A local friend I exchange emails with quite a bit, was asking about the spindle and how it relates to the spinning wheel, and it reminded me that I was going to write about that, because a lot of people to whom the whole notion of spinning is a bit of a mystery, often ask about it. This is all your doing, Marilyn!
The spindle far precedes the wheel in history. It's been found in prehistoric gravesites of women, the assumption apparently being that in the afterlife they would go right on spinning, so they'd better have their spindle at the ready. Well, to be exact, the whorl, which might have been stone or ceramic. The wooden shafts long since deteriorated to where they can't be found now.
For many centuries women spun linen, cotton and wool for all the fabric needs of their lives. Viking women spun the linen thread which was woven into sails for the ships which then proceeded to set off across the ocean to plunder my homeland, well, okay, it was a long time ago, and they did leave us with some wonderful northern language, still in use in the northern counties of the UK. And every stitch they wore was spun by women using the spindle. Then it was knitted or woven or used in other similar ways to clothe their entire families.
The distaff is that stick with a lollipop of yarn tied at the top that you see in old illustrations, always used by women, hence the term distaff side, meaning the wife's side of the family. It was a handy way of keeping a good supply of fiber available all the time she was out and about tending animals and poultry and gardens, and whatever else she had to do that day.
It wasn't originally about sitting peacefully in a little cottage with a view of mountains and spinning and humming contentedly. A spinner is known as a spinster, and the term meaning unmarried woman came about because if a woman didn't marry, spinning was her main means of self support and to take her place in the income of her family of origin. It was inescapable for her.
Anyway, much later, when greater production was needed, and there are a lot of academic debates and when and where, the wheel came into existence. Some people claim it predates the current era, some say it was medieval, some say European, some say rubbish, it was Arabic in origin (like a lot of other great ideas, such as algebra, look at the name if you doubt this!)
The wheel doesn't materially affected the actual drafting and spinning, but it saves a lot of time since the output is automatically fed onto bobbins, and you don't have to keep stopping to wind the yarn onto the spindle, as you do without a wheel.
So when faster was needed, the wheel, still operated by women, came into use. But now she couldn't wander about working as before. She was pretty much stuck where the wheel was. A precursor of the office job, in a way. And definitely a precursor of the Industrial Revolution, where the spinning wheel was mechanized and turned into a mass production machine, with which humans were obliged to work long, dangerous, poorly paid hours, don't get me started.
Anyway, I found the wheel, on my summer of trying it out, to be a rotten experience, like a treadmill, really. No stopping places except when a problem arose, just on and on. Now some people absolutely love this, and I'm not saying anything about that, just it's different strokes, different folks.

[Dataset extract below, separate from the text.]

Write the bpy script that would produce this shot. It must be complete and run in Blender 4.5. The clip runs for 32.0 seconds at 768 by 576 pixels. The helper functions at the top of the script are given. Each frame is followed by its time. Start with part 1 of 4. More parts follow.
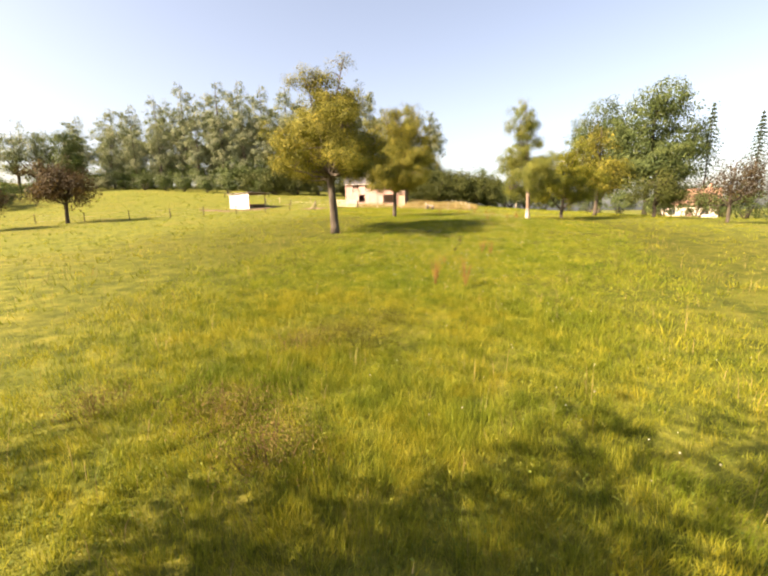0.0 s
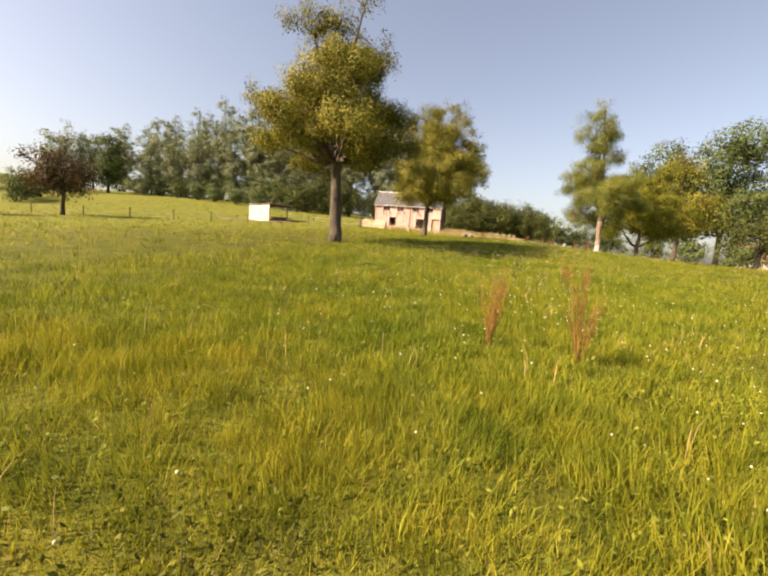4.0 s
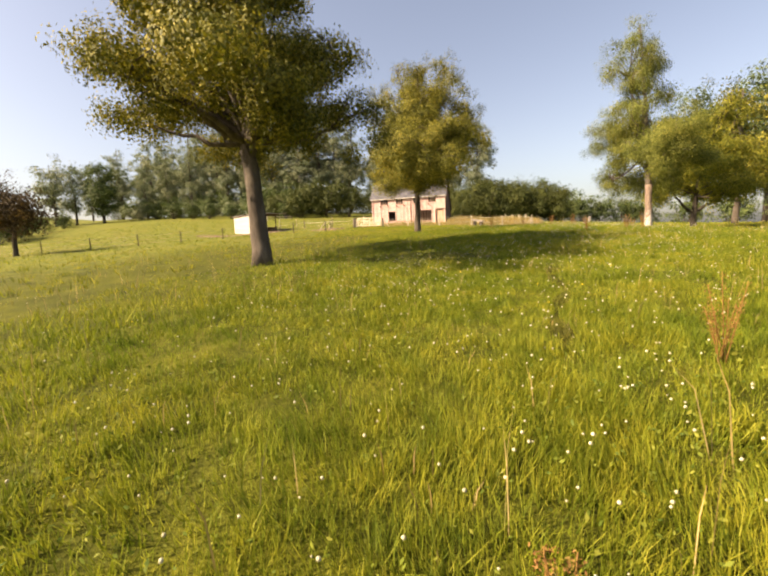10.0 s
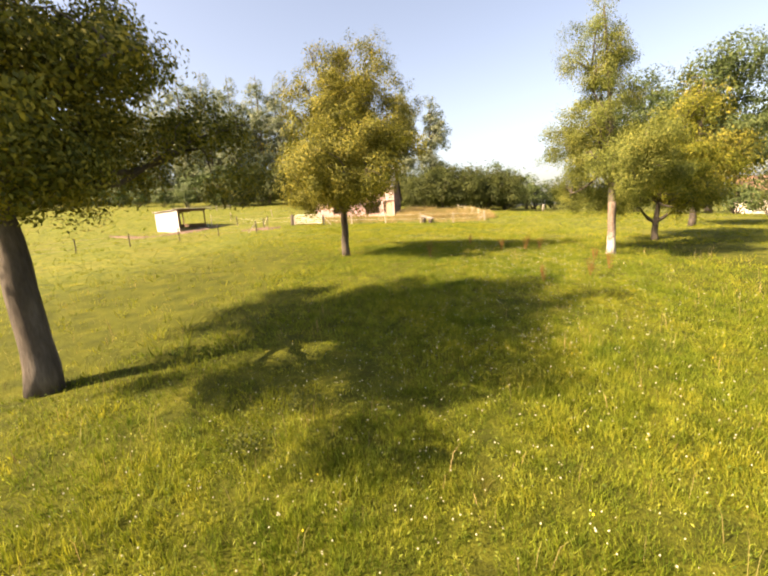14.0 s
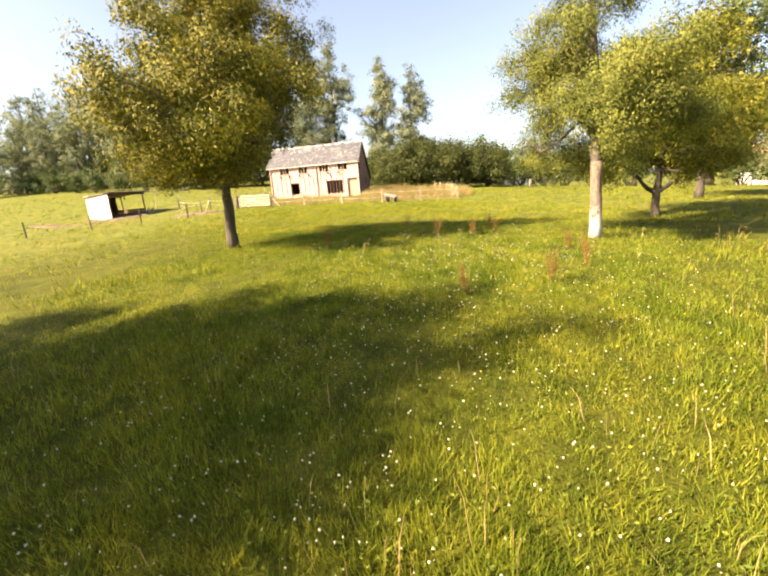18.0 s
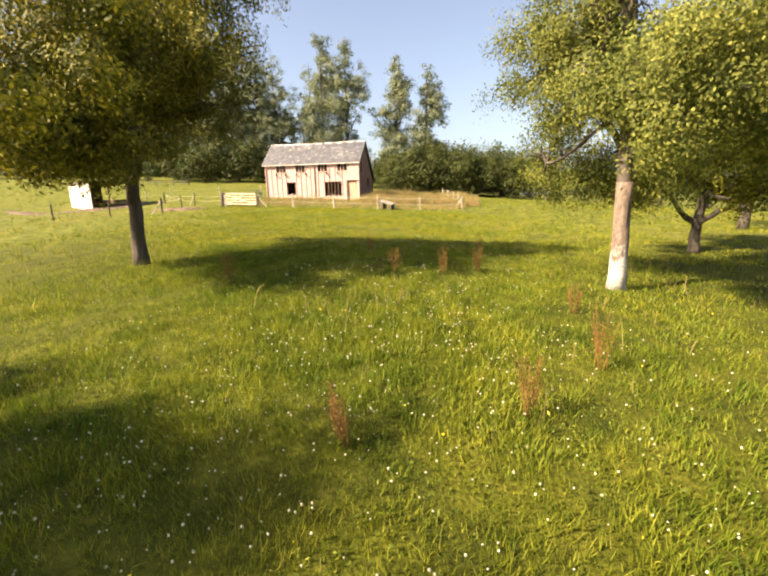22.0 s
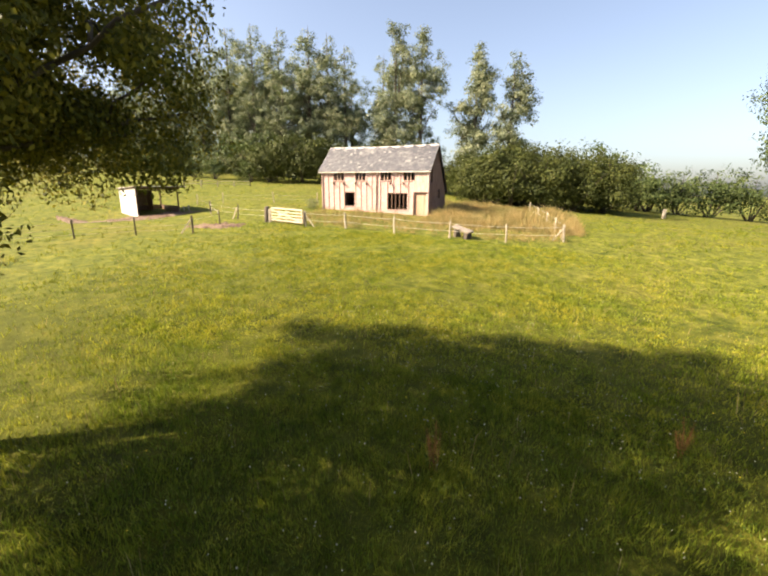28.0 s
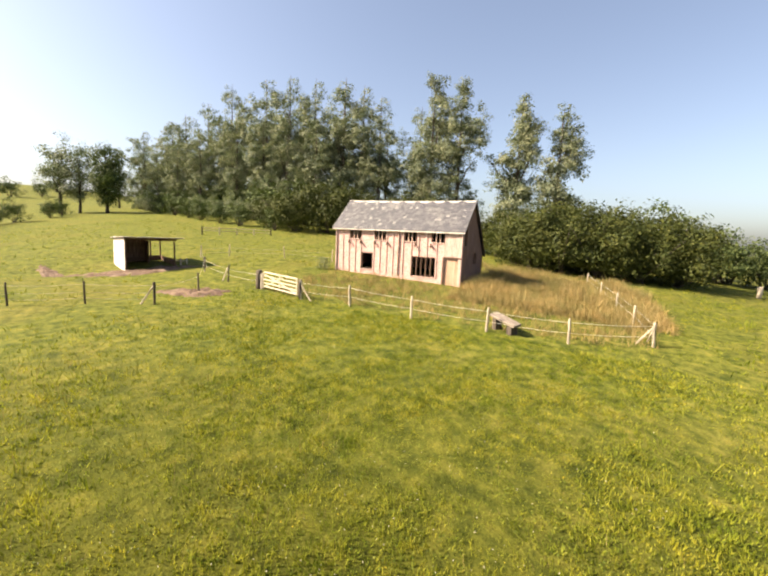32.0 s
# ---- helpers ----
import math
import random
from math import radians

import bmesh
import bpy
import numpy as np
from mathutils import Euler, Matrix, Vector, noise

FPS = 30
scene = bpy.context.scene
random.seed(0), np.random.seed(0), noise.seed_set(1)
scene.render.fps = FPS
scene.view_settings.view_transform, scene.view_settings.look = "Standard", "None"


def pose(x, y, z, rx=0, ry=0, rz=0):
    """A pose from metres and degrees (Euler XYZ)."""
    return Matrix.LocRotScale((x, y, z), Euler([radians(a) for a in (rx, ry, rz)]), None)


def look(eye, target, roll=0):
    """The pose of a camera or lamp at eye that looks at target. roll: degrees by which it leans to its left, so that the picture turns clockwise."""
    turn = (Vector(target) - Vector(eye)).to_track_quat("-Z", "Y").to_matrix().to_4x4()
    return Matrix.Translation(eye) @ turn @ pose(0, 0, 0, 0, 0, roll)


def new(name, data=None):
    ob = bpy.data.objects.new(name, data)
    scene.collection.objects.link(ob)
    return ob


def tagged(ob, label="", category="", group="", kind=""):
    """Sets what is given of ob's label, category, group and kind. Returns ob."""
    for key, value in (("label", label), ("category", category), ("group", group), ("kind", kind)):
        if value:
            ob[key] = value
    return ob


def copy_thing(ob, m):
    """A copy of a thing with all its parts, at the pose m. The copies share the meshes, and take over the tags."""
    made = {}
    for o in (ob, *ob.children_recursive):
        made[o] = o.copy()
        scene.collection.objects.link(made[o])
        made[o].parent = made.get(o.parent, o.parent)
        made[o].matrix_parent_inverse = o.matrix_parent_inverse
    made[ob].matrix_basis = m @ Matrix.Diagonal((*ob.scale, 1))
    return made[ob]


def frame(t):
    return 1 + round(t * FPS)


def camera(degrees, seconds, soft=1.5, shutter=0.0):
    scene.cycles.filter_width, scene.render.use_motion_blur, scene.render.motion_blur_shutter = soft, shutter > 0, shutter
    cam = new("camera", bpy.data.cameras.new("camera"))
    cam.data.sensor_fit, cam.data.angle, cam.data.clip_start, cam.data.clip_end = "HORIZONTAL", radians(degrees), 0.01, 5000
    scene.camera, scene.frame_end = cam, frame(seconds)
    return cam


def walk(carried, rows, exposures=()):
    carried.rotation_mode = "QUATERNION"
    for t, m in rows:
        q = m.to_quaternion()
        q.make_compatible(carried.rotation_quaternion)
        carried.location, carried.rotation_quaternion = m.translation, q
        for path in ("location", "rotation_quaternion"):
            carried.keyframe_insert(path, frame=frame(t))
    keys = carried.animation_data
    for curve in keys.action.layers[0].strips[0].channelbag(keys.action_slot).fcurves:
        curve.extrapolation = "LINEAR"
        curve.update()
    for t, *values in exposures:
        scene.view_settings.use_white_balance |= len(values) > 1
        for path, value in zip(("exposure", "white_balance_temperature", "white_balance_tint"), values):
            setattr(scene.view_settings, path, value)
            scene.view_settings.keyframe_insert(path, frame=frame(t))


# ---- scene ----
cam = camera(87.8, 32.0, soft=2.3)
PATH = [
    (0, (7.884, -73.531, -1.030), (7.571, -71.592, -1.406), -0.7),
    (0.5, (8.533, -72.602, -1.012), (8.261, -70.648, -1.342), 3.7),
    (1, (8.594, -71.768, -1.255), (8.320, -69.813, -1.574), 3.1),
    (1.5, (8.281, -70.970, -1.692), (7.972, -69.027, -2.054), 2.0),
    (2, (8.025, -70.180, -2.129), (7.698, -68.249, -2.531), -0.4),
    (2.5, (7.979, -69.134, -2.449), (7.632, -67.203, -2.837), 1.7),
    (3, (7.791, -67.847, -2.431), (7.410, -65.912, -2.760), 2.4),
    (3.5, (7.647, -66.634, -2.464), (7.226, -64.703, -2.771), 3.0),
    (4, (7.330, -65.419, -2.261), (6.864, -63.487, -2.486), 4.5),
    (4.5, (7.019, -64.577, -2.011), (6.521, -62.655, -2.248), 3.2),
    (6.5, (6.447, -62.148, 0.213), (5.886, -60.248, -0.063), 0.5),
    (7, (6.062, -61.364, 0.166), (5.536, -59.447, -0.056), -2.9),
    (7.5, (5.705, -60.976, -0.071), (5.113, -59.092, -0.383), -4.4),
    (8, (5.541, -60.157, -0.312), (4.890, -58.271, -0.455), -2.7),
    (8.5, (6.200, -59.395, -1.065), (5.553, -57.524, -1.352), -0.4),
    (9, (7.171, -59.212, -1.616), (6.623, -57.311, -1.912), 3.1),
    (9.5, (7.296, -58.839, -1.888), (6.688, -56.954, -2.165), 2.1),
    (10, (7.562, -58.340, -1.757), (7.000, -56.436, -2.006), -2.5),
    (10.5, (8.001, -57.994, -1.427), (7.429, -56.119, -1.823), -2.8),
    (11, (8.445, -57.280, -0.892), (7.837, -55.412, -1.266), -2.4),
    (11.5, (9.147, -56.539, -0.499), (8.492, -54.694, -0.908), -0.5),
    (12, (9.761, -55.846, -0.333), (9.110, -53.994, -0.711), 7.5),
    (12.5, (10.030, -55.464, -0.041), (9.386, -53.608, -0.416), 10.8),
    (13, (10.179, -55.326, 0.355), (9.533, -53.531, -0.248), 4.8),
    (13.5, (9.703, -54.677, 0.686), (9.078, -52.853, 0.154), 1.2),
    (14, (8.385, -53.321, 0.598), (8.009, -51.393, 0.226), -3.3),
    (14.5, (7.813, -52.635, 0.362), (7.531, -50.682, 0.035), -7.4),
    (15, (7.507, -51.968, 0.099), (7.336, -50.003, -0.233), -8.7),
    (15.5, (7.740, -51.464, -0.052), (7.597, -49.518, -0.494), -7.1),
    (17.5, (10.372, -48.118, -0.097), (10.077, -46.194, -0.557), -0.3),
    (18, (10.849, -47.114, 0.020), (10.487, -45.201, -0.439), -4.6),
    (18.5, (11.203, -45.899, -0.056), (10.852, -43.955, -0.369), -1.7),
    (19, (11.658, -45.036, -0.001), (11.314, -43.081, -0.245), 4.7),
    (19.5, (11.880, -44.513, 0.065), (11.548, -42.554, -0.158), 4.6),
    (20, (12.005, -44.277, 0.229), (11.653, -42.333, -0.083), 2.0),
    (20.5, (12.003, -44.213, 0.328), (11.658, -42.284, -0.070), -2.0),
    (21, (12.098, -44.049, 0.430), (11.684, -42.165, -0.095), -2.8),
    (21.5, (12.142, -43.639, 0.372), (11.681, -41.758, -0.126), -1.7),
    (22, (12.024, -43.040, 0.275), (11.603, -41.136, -0.171), -1.2),
    (22.5, (11.991, -42.477, 0.210), (11.539, -40.565, -0.164), -0.2),
    (23, (11.923, -41.913, 0.227), (11.480, -40.014, -0.217), -1.2),
    (23.5, (11.750, -41.383, 0.453), (11.332, -39.484, -0.013), -2.3),
    (24, (11.850, -40.566, 0.628), (11.353, -38.686, 0.160), -5.9),
    (24.5, (12.085, -39.653, 0.751), (11.496, -37.788, 0.334), 0.7),
    (25, (12.248, -38.810, 0.993), (11.612, -36.957, 0.591), 1.9),
    (25.5, (11.401, -37.780, 1.054), (10.758, -35.915, 0.729), 0.3),
    (27.5, (10.306, -35.825, 2.456), (9.547, -34.021, 2.049), 2.1),
    (28, (10.096, -35.571, 2.192), (9.370, -33.768, 1.719), 0.5),
    (28.5, (10.016, -35.570, 1.887), (9.283, -33.789, 1.347), -0.7),
    (29, (9.704, -35.329, 1.733), (8.985, -33.562, 1.132), -1.1),
    (29.5, (9.192, -34.779, 1.937), (8.456, -33.014, 1.352), -2.1),
    (30, (9.010, -33.914, 2.146), (8.237, -32.176, 1.528), -3.6),
    (30.5, (8.744, -32.401, 2.311), (7.931, -30.650, 1.786), -4.3),
    (31, (8.420, -30.895, 2.319), (7.564, -29.124, 1.954), -0.2),
    (31.5, (8.243, -29.600, 2.879), (7.356, -27.835, 2.566), 0.2),
    (32, (8.255, -28.433, 3.458), (7.356, -26.665, 3.199), 2.7),
]
walk(cam, [(t, look(eye, target, roll)) for t, eye, target, roll in PATH], exposures=[
    (0, 2.23, 7300, 18), (1, 2.03, 7300, 18), (2, 1.95, 7300, 18), (3, 1.82, 7300, 18), (4, 1.74, 7300, 18), (7, 1.71, 7300, 18), (9, 1.78, 7300, 18), (12, 1.78, 7300, 18), (14, 2.22, 7300, 18), (15, 2.28, 7300, 18), (19, 2.38, 7000, 15), (21, 2.14, 6900, 15), (25, 1.91, 6500, 14), (28, 1.98, 6500, 14), (29, 1.93, 6500, 14), (30, 2.22, 6400, 10), (32, 1.78, 6500, 14)])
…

The spindle suits me, and a lot of other people, better, because it's two different activities, alternating, the spinning and the winding on. They're different skills, and I like the rhythm of moving back and forward between them. I also love the portability of the spindle, and I've spun in various rooms of the house. Not out of doors, because I don't want to be catching debris and leaves in my yarn, got enough to deal with. Some really skilled people spin while walking out of doors.
I don't spin in public, because nowadays it's unusual enough that people assume I'm demonstrating and want to stop me and ask questions, and that's not the deal. I have done public demos, which were advertised as such and I was glad to explain and stop and start for that purpose. But when I'm just quietly spinning, that's what I'm doing.
A word to the wise: if you see an artist working, and want to learn from them, assume you're requesting a professional lesson and that there will be a fee. Don't assume their skills are yours for the taking, okay? thank you. What I show here is what I want to share, and I'm glad to. But when I'm working, I'm working, and that's a different thing. I do refer people to YouTube a lot to get started on any interest, really, including the fiberarts. And when I go to my knitting groups, I'm there to play, just like everyone else, not to work, and teaching is definitely work, if you do it right. End of grouchy aside.
Anyway, that question about the history of spindles and wheels reminded me of lovely Lois Swales, a historian and researcher into textiles, who put up a highly entertaining series of short videos on YouTube a few years ago, which still work a treat. She dresses the part, too, always a nice touch!
So here's the result, two smaller spindles in the picture for comparison. And a nicely plied length of yarn waiting for additions, part of which is on the new spindle on the right.
A well spent morning, and if it encourages you to try your hand, good. If you just want to be entertained by Lois, good, too, she's very knowledgeable but also funny, a great combo, I'd say. She explains that she's a good teacher because she's made all the mistakes so she knows what she refers to as spinning tragedies!
If you're interested in research, be aware that the internet is packed with misinformation on the fiber arts often written by people who literally don't know that spinning is one thing and weaving another. Or that it's impossible for the princess to have been pricked by a spindle or any other part of a spinning wheel, which shows how reliable fairytale writers were, too! Stick with people like Lois and her references. You'll do better.